Students under the aegis of National Association of Nigerian Students, NANS, yesterday, protested the ongoing strike by the Academic Staff Union of Universities, ASUU, in Ado Ekiti, Ekiti State capital, calling on the Federal Government to accede to the demands of the union.
The students who have had enough of the strike also threatened to shut down activities in the private universities in the country should the crisis linger on.
Displaying several placards with various inscriptions, the students lampooned the Federal Government for its failure to honour the agreement it entered into with ASUU since 2009.
Asafon Sunday, Director of Action and Mobilisation NANS, South–West, who spoke on behalf of the students claimed between 2000 and 2011 the Nigerian government earned about N48.48 trillion from the sale of oil alone, against N3.10 trillion earned between 1979 and 1999.

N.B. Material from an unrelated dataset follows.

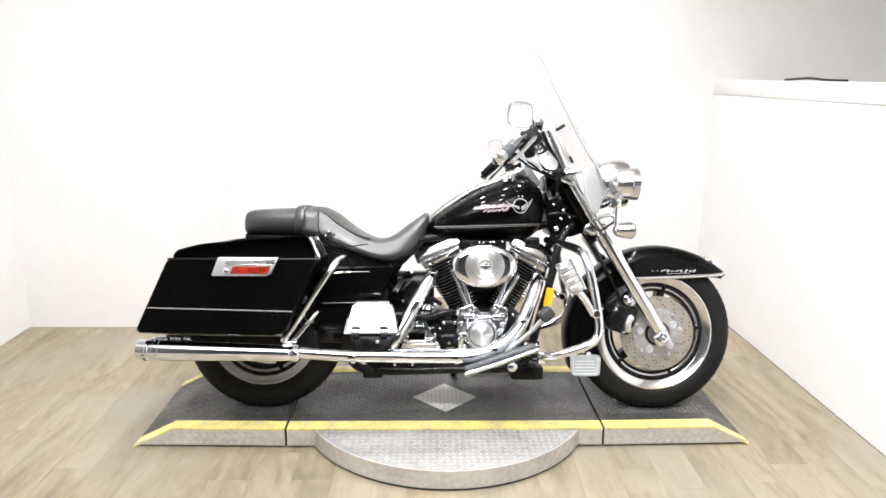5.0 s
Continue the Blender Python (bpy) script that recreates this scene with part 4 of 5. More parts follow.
# chrome dots added as the glints along the strut
for x, z in ((-0.278, 0.588), (-0.300, 0.566), (-0.318, 0.535), (-0.345, 0.512), (-0.372, 0.478)):
    part("strut_glint", turned([(-0.182, 0.002), (-0.181, 0.0045), (-0.172, 0.005)], (x, 0, z), sides=10), CHROME, bike)
part("wire_loom", tube([(-0.33, -0.14, 0.63), (-0.27, -0.15, 0.585), (-0.23, -0.14, 0.53), (-0.22, -0.13, 0.45), (-0.17, -0.13, 0.40)], 0.008, 6, 10), BLACK, bike)
part("vacuum_hose", tube([(-0.29, -0.13, 0.52), (-0.24, -0.15, 0.50), (-0.20, -0.14, 0.535), (-0.16, -0.12, 0.50)], 0.006, 6, 10), BLACK, bike)
part("strut_plate", slab(rounded([(-0.275, 0.500), (-0.255, 0.493), (-0.225, 0.545), (-0.243, 0.553)], 0.004), -0.172, -0.160, 0.003), CHROME, bike)

# engine
block = part("crankcase", slab(rounded([(-0.03, 0.25), (0.25, 0.25), (0.26, 0.36), (0.215, 0.425), (0.09, 0.42), (-0.02, 0.425), (-0.06, 0.36)], 0.03), -0.125, 0.125, 0.012, 3), BLACK, bike, "black crankcase")
case_out = rounded([(-0.016, 0.424), (0.030, 0.440), (0.058, 0.430), (0.070, 0.412), (0.106, 0.412), (0.120, 0.432), (0.150, 0.438), (0.176, 0.418), (0.180, 0.384), (0.166, 0.345), (0.150, 0.298), (0.124, 0.262), (-0.012, 0.258)], 0.014)
gear = part("gearcase_cover", slab(case_out, -0.152, -0.115, 0.009, 4), CHROME, bike, "polished chrome gearcase cover")
rim = [(x, -0.151, z) for x, z in case_out]
part("case_rim", tube(rim + rim[:1], 0.0045, 1, 8, smooth=False), CHROME, gear)
cover = part("timer_cover", turned([(-0.1765, 0.004), (-0.1770, 0.038), (-0.175, 0.0445), (-0.168, 0.0475), (-0.150, 0.049)], (0, 0, 0), sides=56), SPUN, gear, "round spun timer cover", m=Matrix.Translation((0.078, 0, 0.328)))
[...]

He said the Federal Inland Revenue Service, FIRS, in 2012 financial year alone generated N5.12 trillion from tax paid by the masses.

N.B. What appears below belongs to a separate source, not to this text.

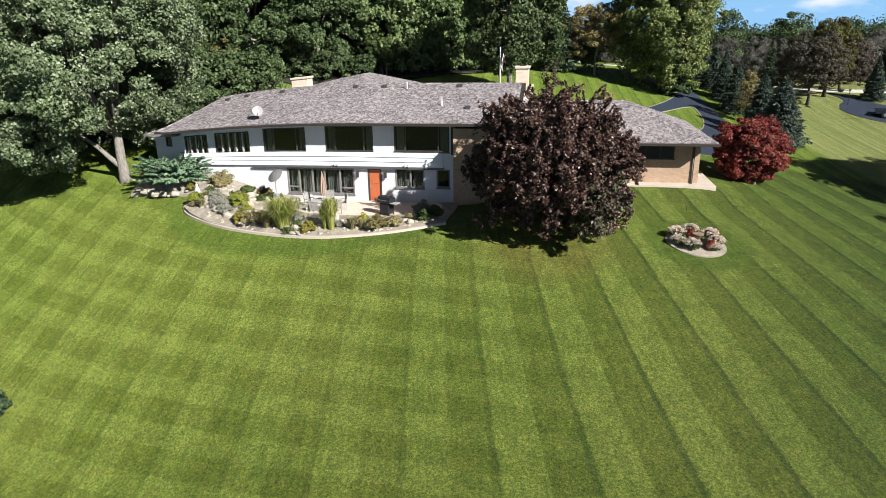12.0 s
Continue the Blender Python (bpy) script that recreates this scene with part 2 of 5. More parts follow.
def shingle_material():
    m, n, l, b = material("asphalt_shingles", 0.92, 0, 0.2)
    co = n.new("ShaderNodeTexCoord")
    br = n.new("ShaderNodeTexBrick")
    br.inputs["Scale"].default_value = 1.0
    br.inputs["Brick Width"].default_value, br.inputs["Row Height"].default_value = 0.19, 0.14
    br.inputs["Mortar Size"].default_value, br.offset, br.squash = 0.006, 0.37, 1.0
    br.inputs["Color1"].default_value, br.inputs["Color2"].default_value = (0, 0, 0, 1), (1, 1, 1, 1)
    br.inputs["Mortar"].default_value = (0.25, 0.25, 0.25, 1)
    l.new(co.outputs["UV"], br.inputs["Vector"])
    cell = ramp(n, l, br.outputs["Color"], [(0.0, (0.115, 0.102, 0.107)), (0.3, (0.21, 0.188, 0.195)), (0.65, (0.28, 0.254, 0.266)), (1.0, (0.40, 0.37, 0.38))])
    grain, broad = noise_node(n, l, 40, 4), noise_node(n, l, 0.6, 4)
    col = mixed(n, l, 1.0, cell, ramp(n, l, grain, [(0.3, (0.75,) * 3), (0.7, (1.2,) * 3)]), "MULTIPLY")
    col = mixed(n, l, 1.0, col, ramp(n, l, broad, [(0.3, (0.84, 0.82, 0.84)), (0.7, (1.08, 1.06, 1.06))]), "MULTIPLY")
    l.new(col, b.inputs["Base Color"])
    bumped(n, l, b, mixed(n, l, 0.5, br.outputs["Color"], grain), 0.5, 0.02)
    return m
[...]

“With this tremendous upswing in the revenue at the disposal of the Nigerian government, one would have expected such to translate to commensurate improvement in the quality of Nigeria’s public education as well as other social services.”
He condemned the refusal of Federal Government to budget a reasonable amount of money to education sector as recommended by UNESCO which is 26 per cent of the country’s total budget, noting that some countries with smaller Gross Domestic Product, GDP, like Ghana, Cote d’Ivoire, Kenya, Morocco and Botswana had budgetary allocations to education sector as follow, 31 per cent,20 per cent,23 per cent ,17.7 per cent and 19 per cent respectively to 8.5 per cent that Nigeria government had budgeted for education in 2013.

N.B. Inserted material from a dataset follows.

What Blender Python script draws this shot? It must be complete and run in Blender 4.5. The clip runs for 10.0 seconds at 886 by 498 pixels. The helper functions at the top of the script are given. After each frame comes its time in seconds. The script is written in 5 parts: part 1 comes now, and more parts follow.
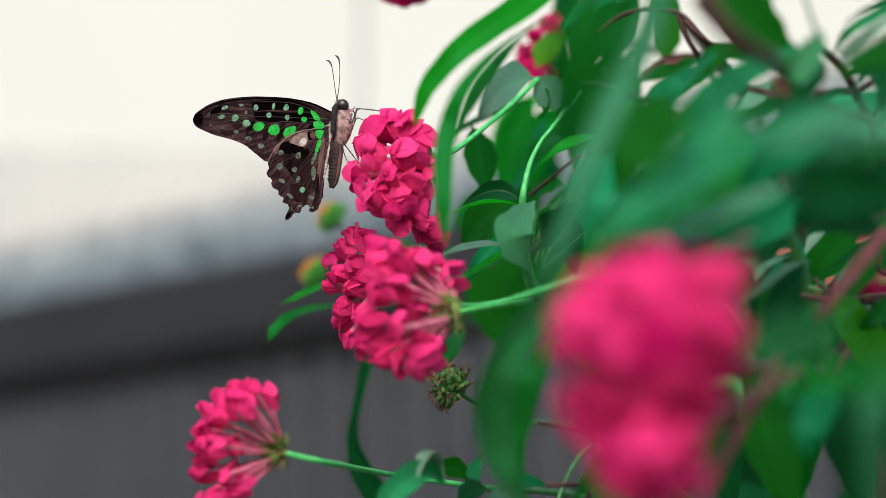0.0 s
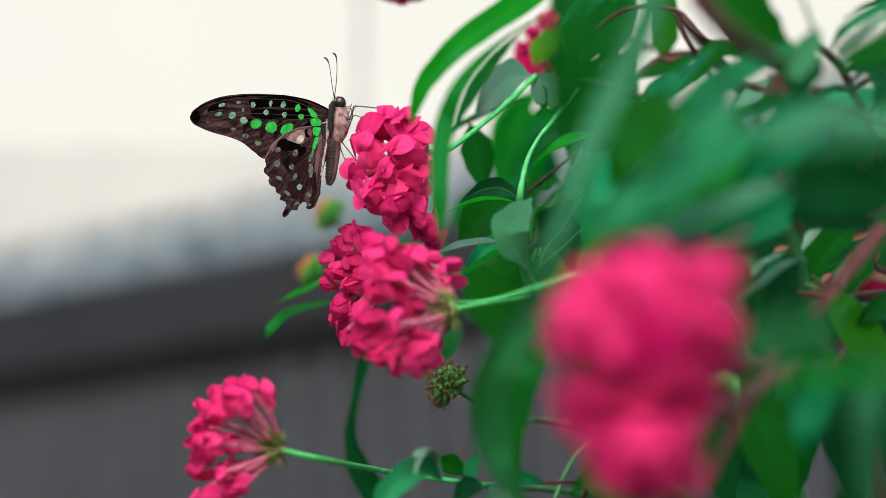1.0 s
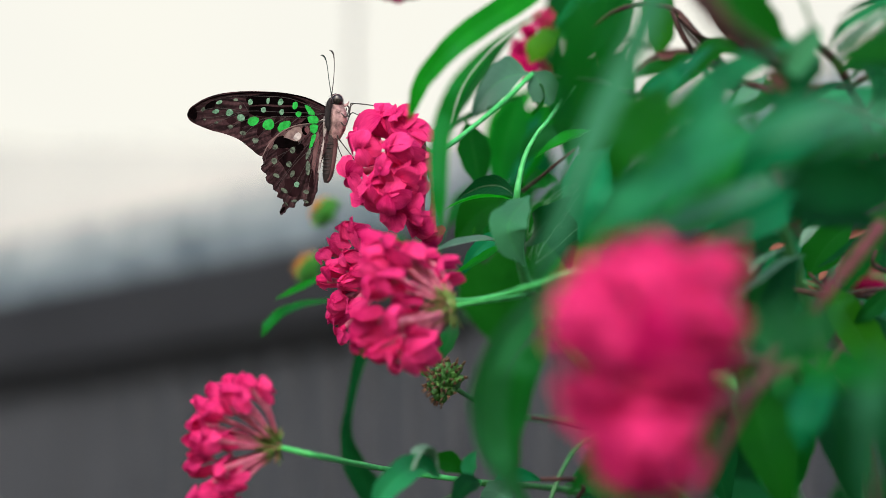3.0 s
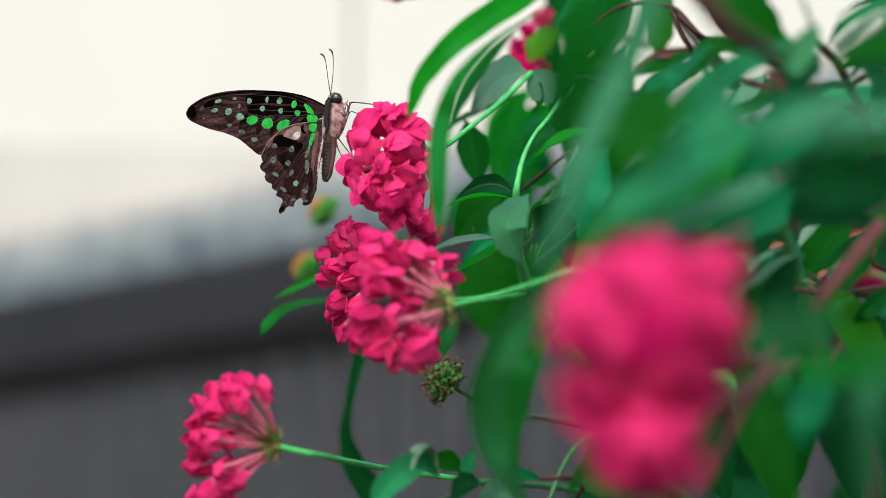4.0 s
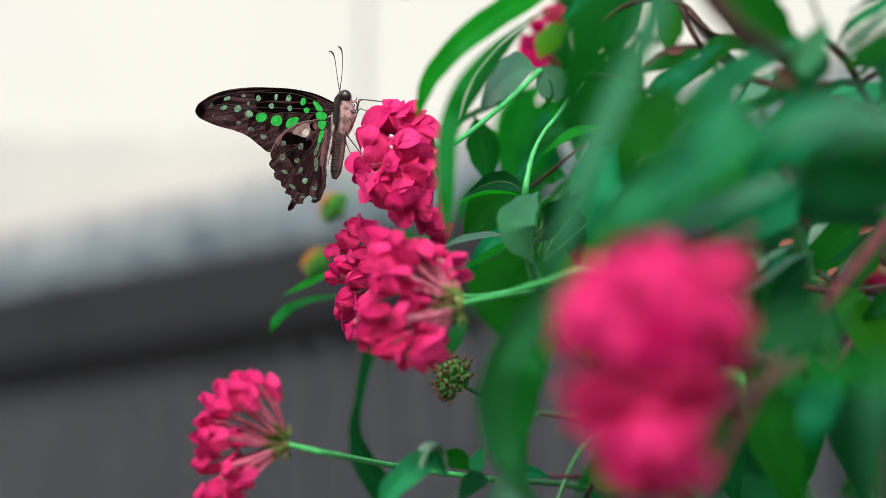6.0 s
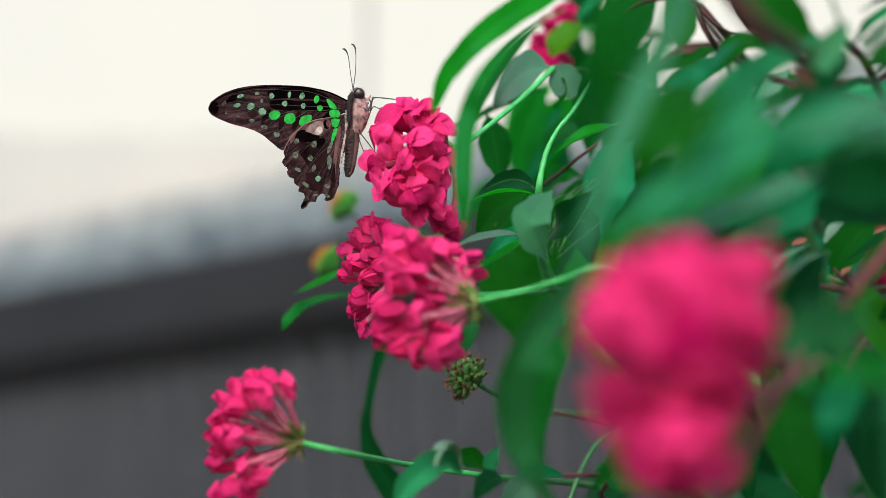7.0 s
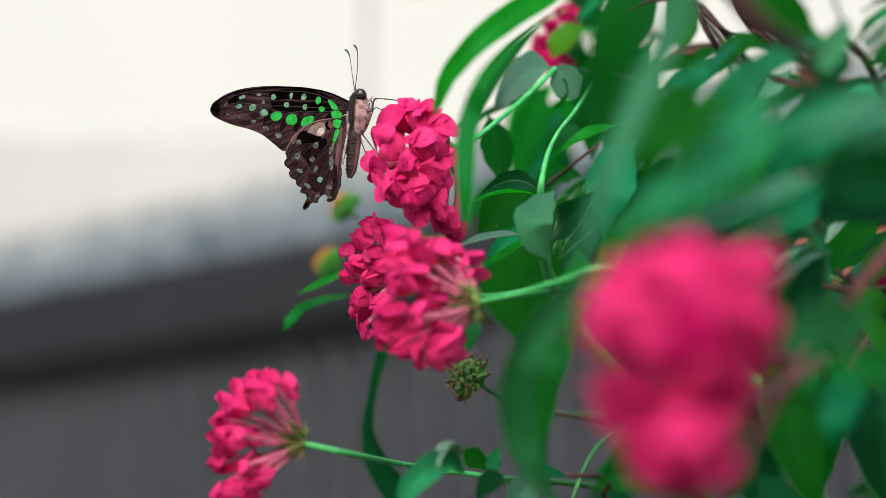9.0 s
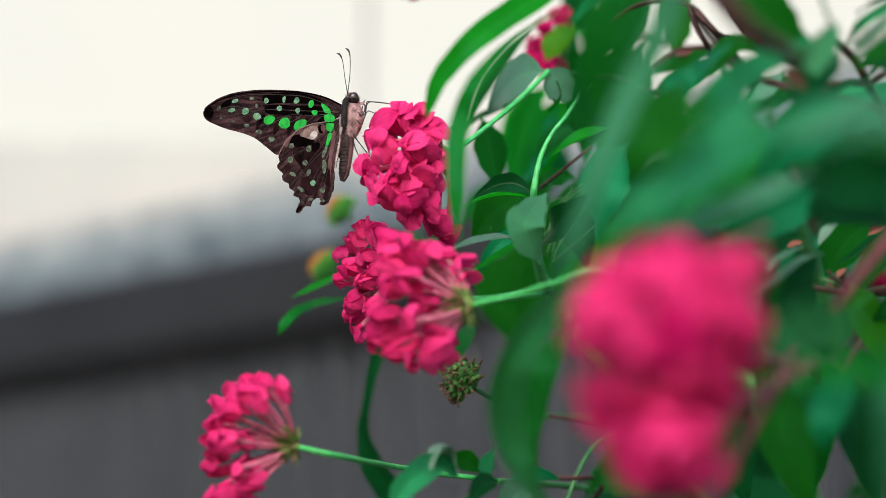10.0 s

A student leader from Ekiti State University, EKSU, Steven Adara also expressed his disappointment in the present administration. He lamented that government officials and prominent Nigerians were not bothered about the crisis in the public universities because their children were in private schools or overseas.
“We will mobilise and disrupt academic activities in the private universities because it is the sons and daughters of the rich that are in these schools.”